最近、国立大学を卒業した麻酔科の医師。研修もあけ、とりあえずの専門を麻酔科にしたらしい。
私の十年来の友人だ。
Hが90にもなる祖母が入院しているということで見舞いに行った際、私の勧めた書籍を持っていると、それを見た祖母が「見せてみな」と、その本をパラパラと読み始め、ついには最後まで読んでしまったという。
本の名は、『数学する身体』。
第15回小林秀雄賞を受賞した作品だ。
最近、私が大ハマりしている森田真生さんの著作である。
彼は、文系で東大に入り、異色の数学家・岡潔(1901-1978)のエッセイを読み、インスパイアされ、数学科に転部する。現在は、岡潔同様、独立して(なんの組織にも属さず)数学を勉強している。 今は独立研究者と名乗っている。
そんな森田さんの著作『数学する身体』を読んだHの祖母は、当時の女性では珍しく、かつては物理学を専攻していたインテリだったという。
そのことをHは後々知るのだが…。
「いやー、これは面白いね。

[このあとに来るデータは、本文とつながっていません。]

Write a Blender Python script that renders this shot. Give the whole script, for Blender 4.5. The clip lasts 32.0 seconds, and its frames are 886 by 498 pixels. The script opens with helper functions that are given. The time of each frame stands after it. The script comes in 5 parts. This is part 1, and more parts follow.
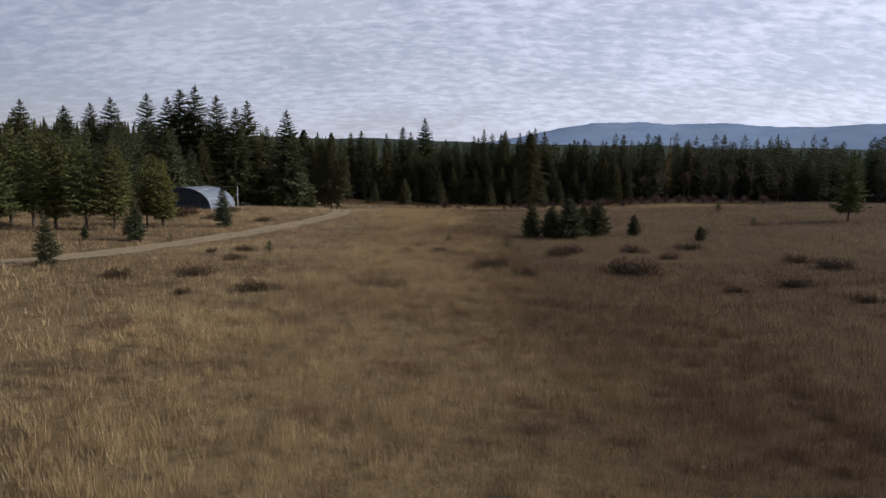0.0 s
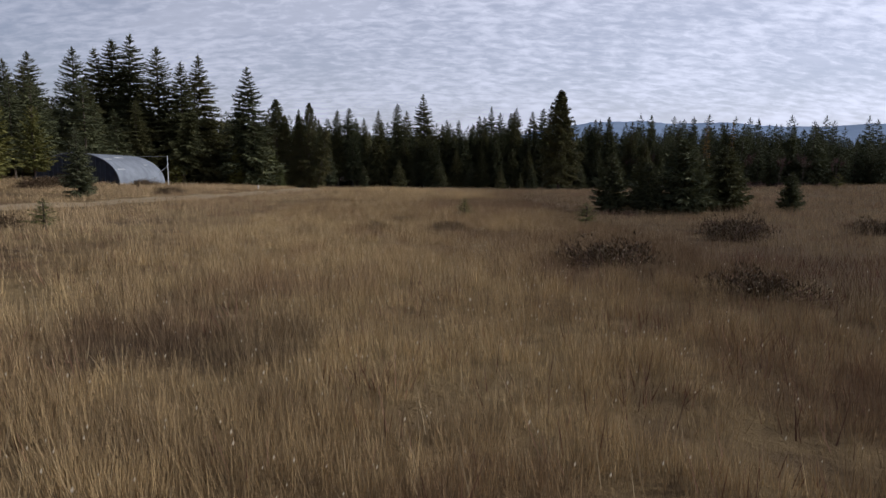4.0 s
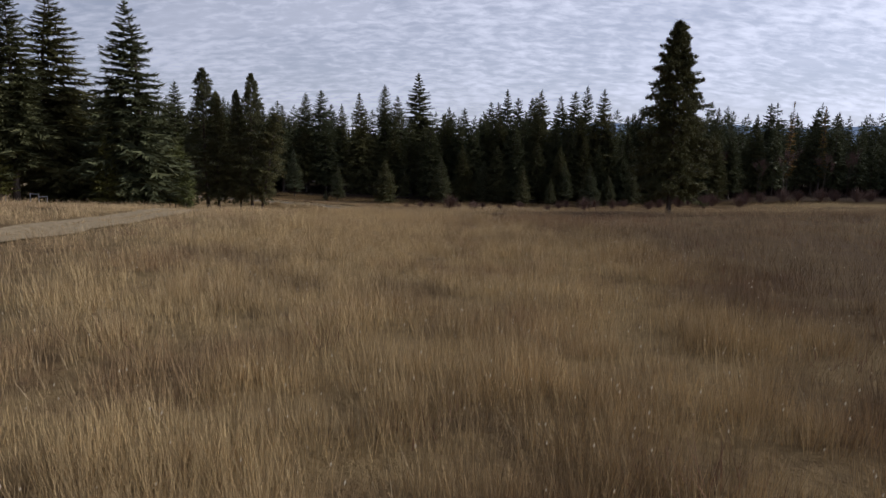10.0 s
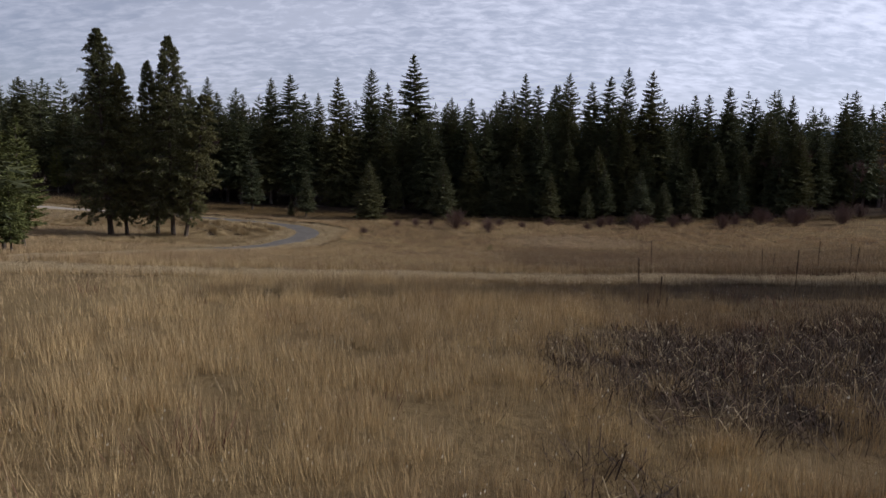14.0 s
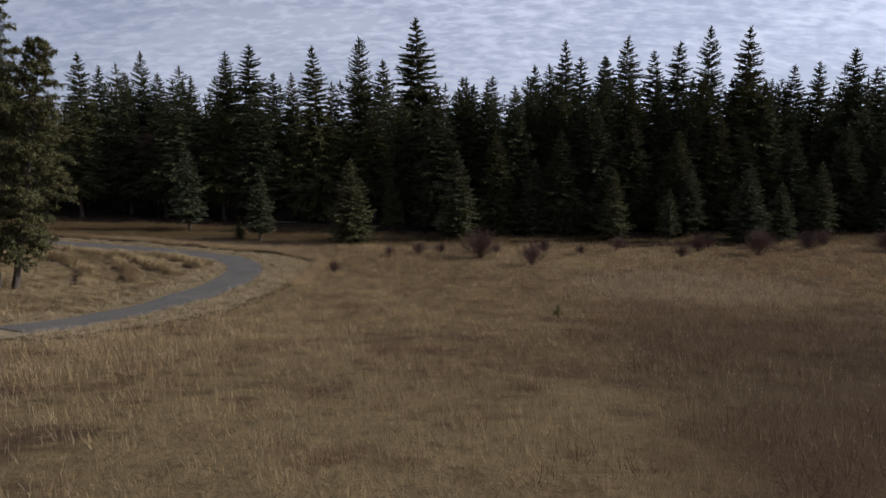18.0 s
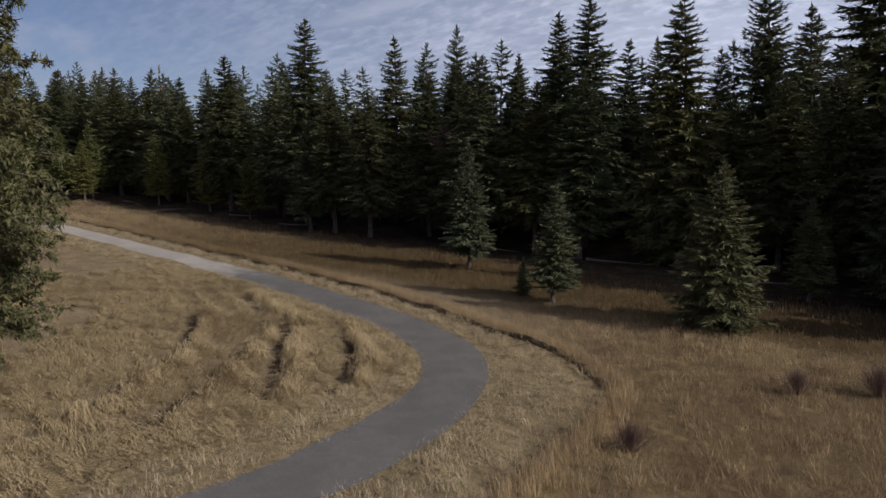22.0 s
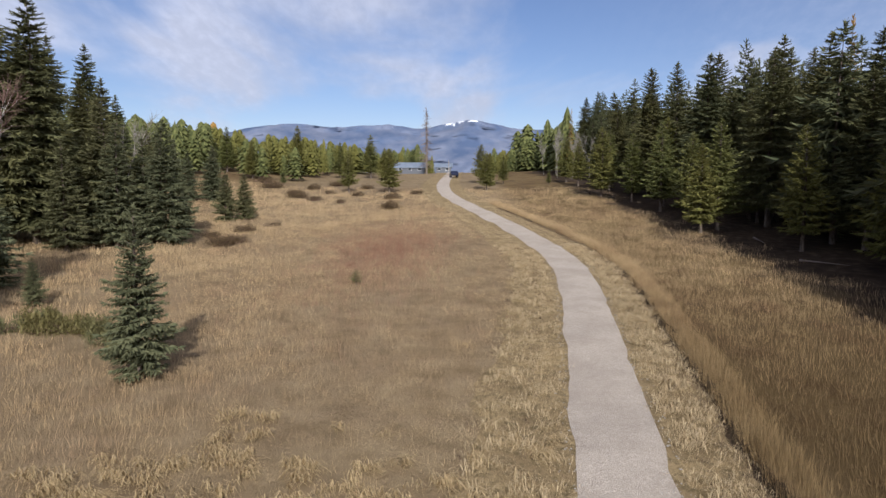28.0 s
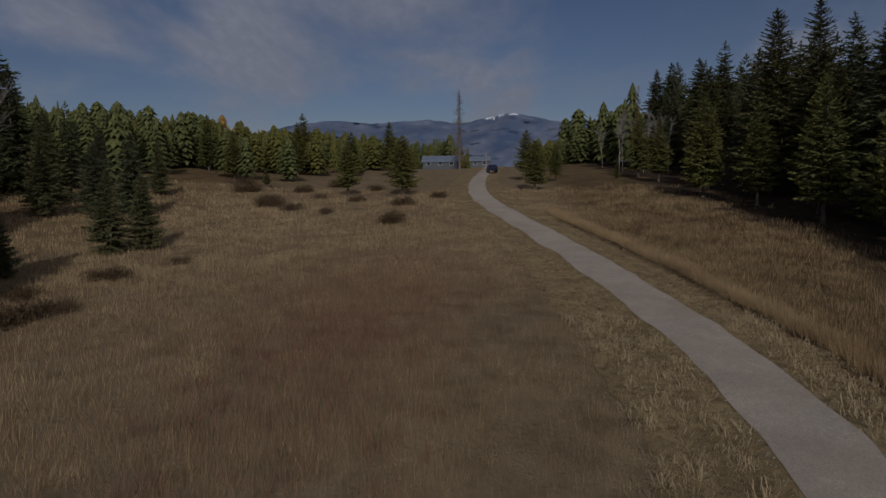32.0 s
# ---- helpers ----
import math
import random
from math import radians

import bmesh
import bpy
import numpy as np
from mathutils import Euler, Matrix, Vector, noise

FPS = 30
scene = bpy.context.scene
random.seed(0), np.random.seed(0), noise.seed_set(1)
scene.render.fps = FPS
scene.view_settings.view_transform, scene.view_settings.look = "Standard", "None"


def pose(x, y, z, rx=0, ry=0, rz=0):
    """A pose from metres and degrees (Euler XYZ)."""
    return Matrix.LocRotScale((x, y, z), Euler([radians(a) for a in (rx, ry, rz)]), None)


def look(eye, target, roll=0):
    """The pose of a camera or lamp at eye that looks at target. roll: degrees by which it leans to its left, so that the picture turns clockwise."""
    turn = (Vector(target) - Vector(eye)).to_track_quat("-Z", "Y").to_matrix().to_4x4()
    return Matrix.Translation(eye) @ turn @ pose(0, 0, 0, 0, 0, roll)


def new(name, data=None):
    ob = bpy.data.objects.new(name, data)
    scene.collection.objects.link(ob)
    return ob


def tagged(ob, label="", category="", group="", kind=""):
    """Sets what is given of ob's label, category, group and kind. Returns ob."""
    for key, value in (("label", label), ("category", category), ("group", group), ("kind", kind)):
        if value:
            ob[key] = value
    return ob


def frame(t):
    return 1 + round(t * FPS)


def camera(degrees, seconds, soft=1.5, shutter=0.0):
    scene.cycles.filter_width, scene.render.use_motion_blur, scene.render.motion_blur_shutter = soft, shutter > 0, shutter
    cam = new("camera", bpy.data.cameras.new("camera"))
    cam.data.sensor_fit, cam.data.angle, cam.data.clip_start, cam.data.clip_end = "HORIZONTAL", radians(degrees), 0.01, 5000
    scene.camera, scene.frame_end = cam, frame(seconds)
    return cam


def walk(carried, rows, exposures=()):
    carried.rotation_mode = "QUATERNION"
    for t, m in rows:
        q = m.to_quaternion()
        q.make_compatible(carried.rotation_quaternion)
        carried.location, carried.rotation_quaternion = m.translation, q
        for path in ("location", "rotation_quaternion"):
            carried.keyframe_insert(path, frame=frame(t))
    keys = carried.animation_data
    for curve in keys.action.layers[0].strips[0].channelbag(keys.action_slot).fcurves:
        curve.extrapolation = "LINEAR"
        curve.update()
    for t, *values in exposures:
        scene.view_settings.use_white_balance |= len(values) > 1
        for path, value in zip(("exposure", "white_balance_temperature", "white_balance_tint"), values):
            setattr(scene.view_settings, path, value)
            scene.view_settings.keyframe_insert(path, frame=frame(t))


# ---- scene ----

なんで、これを買おうと思ったの?」
とHは訊かれる。
「友だちに紹介されて」
と答えると、
「ちゃんと読みなさい」
とHの祖母は言った。
その目は、真剣だった。
Hは、初めて祖母を怖く感じた。
その後、残念なことに、Hの祖母は亡くなる。
あの本は、祖母が最期に読んだ本だったに違いない、とHは言う。